Working out exactly what was in those pots constituted quite a detective story.Thanks to the pharaonic practice of burying a king with everything he needed in the afterlife, archaeologists were able to refer to dolls'- house-sized models of breweries at work. Dr Delwen Samuel, an archaeobotanist, painstakingly swept the floor of the breweries and found grains of emmer wheat, "very rare today, but the only wheat grown in ancient Egypt. Some of it was sprouted and used to make malt," she said yesterday, as she waited to taste the beer.

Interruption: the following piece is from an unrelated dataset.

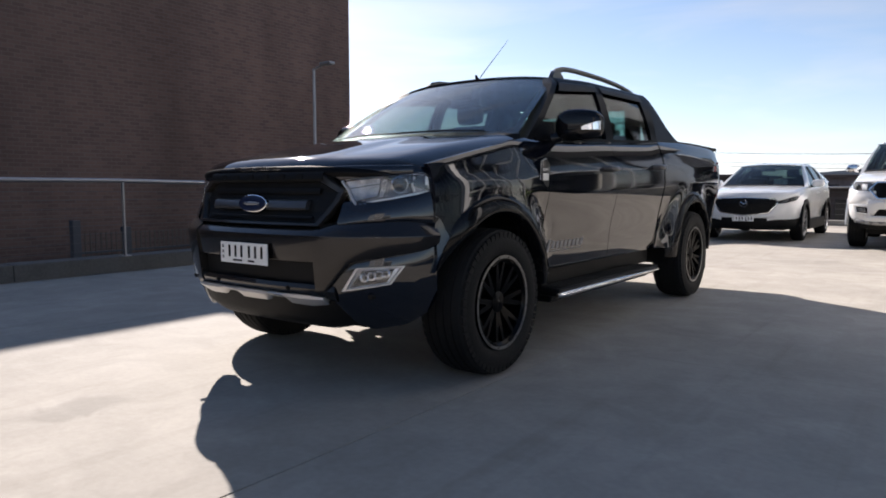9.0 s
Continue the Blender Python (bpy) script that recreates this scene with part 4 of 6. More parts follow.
# front: backing, bumper, grilles
part("front_backing", F.strip(bmesh.new(), [(-1.25, 0.76, 1.06), (-0.95, 0.74, 1.06), (-0.80, 0.52, 1.06), (0.80, 0.52, 1.06), (0.95, 0.74, 1.06), (1.25, 0.76, 1.06)], [(0, -0.16), (0, -0.07), (1, -0.07), (1, -0.16)], 40), M_PLASTIC, truck)
BUMP = [(0.0, -0.06), (0.0, 0.0), (0.04, 0.012), (0.10, 0.017), (0.54, 0.034), (0.62, 0.035), (0.66, 0.032), (0.70, 0.027), (0.93, -0.006), (1.0, -0.026), (1.0, -0.06)]
CREASE = 0.787
FACE = [(0.0, -0.06), (0.0, 0.002), (0.04, 0.013), (0.12, 0.018), (0.95, 0.033), (1.0, 0.032), (1.0, -0.06)]
TOP = [(0.0, -0.06), (0.0, 0.032), (0.05, 0.030), (0.72, -0.008), (0.90, -0.020), (1.0, -0.036), (1.0, -0.06)]
part("bumper", F.strip(bmesh.new(), [(-0.50, 0.655, CREASE), (0.50, 0.655, CREASE)], FACE, 40), M_BUMPER, truck, "titanium grey front bumper bar", smooth=28)
part("bumper_top", F.strip(bmesh.new(), [(-0.50, CREASE, 0.846), (0.50, CREASE, 0.846)], TOP, 40), M_BUMPER, truck, smooth=28)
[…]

The tarry residues left in excavated pots were examined at the Edinburgh Brewing School using an electron microscope to work out the recipe. . Jim Merrington visited the dig with four brewers, all of whom came up with hypotheses for the scientists to test. "They're malting up there," said one, scrutinising a tomb painting. "It's drum malting; they still do it that way in parts of Europe." It was, said Dr Delwen Samuel, a model of inter-disciplinary collaboration

The team also analysed water from desert wells and built replica kilns to make beer pots.

Ancient writings had talked of beer made from equal quantities of grain and dates. But when the archaeologists found no date stones and the scientists no date fibres, the Egyptologists concluded they had to reinterpret the hieroglyphic for "dates:" to mean "sweet substance" - starch converted to sugar in malt. What earlier archaeologists had taken to be bread buns in pharaonic tombs are now thought to be cakes from which to make instant beer while an army is on the march.

There was nothing instant about the beer before us. When the brewers began work at S&N's test factory in Edinburgh, the emmer wheat was so hard that the brewery's barley mill had to be run at one tenth of normal speed. The beer could never be made in commercial quantities.

We lifted it to our noses. It smelt sweet and fruity, with a touch of caramel and raw grain. The label said 6 per cent alcohol and you could smell the strength. It tasted sweet, heavy, mouth-coating but with some astringency. Jim Merrington soon abandoned taster-speak and pronounced, "It's not a connoisseur brew, it's for quaffing." So I lifted the bottle to my lips and knocked it back, then had another bottle - it was cheaper, after all, than Dom Perignon - and left Harrods walking like an Egyptian.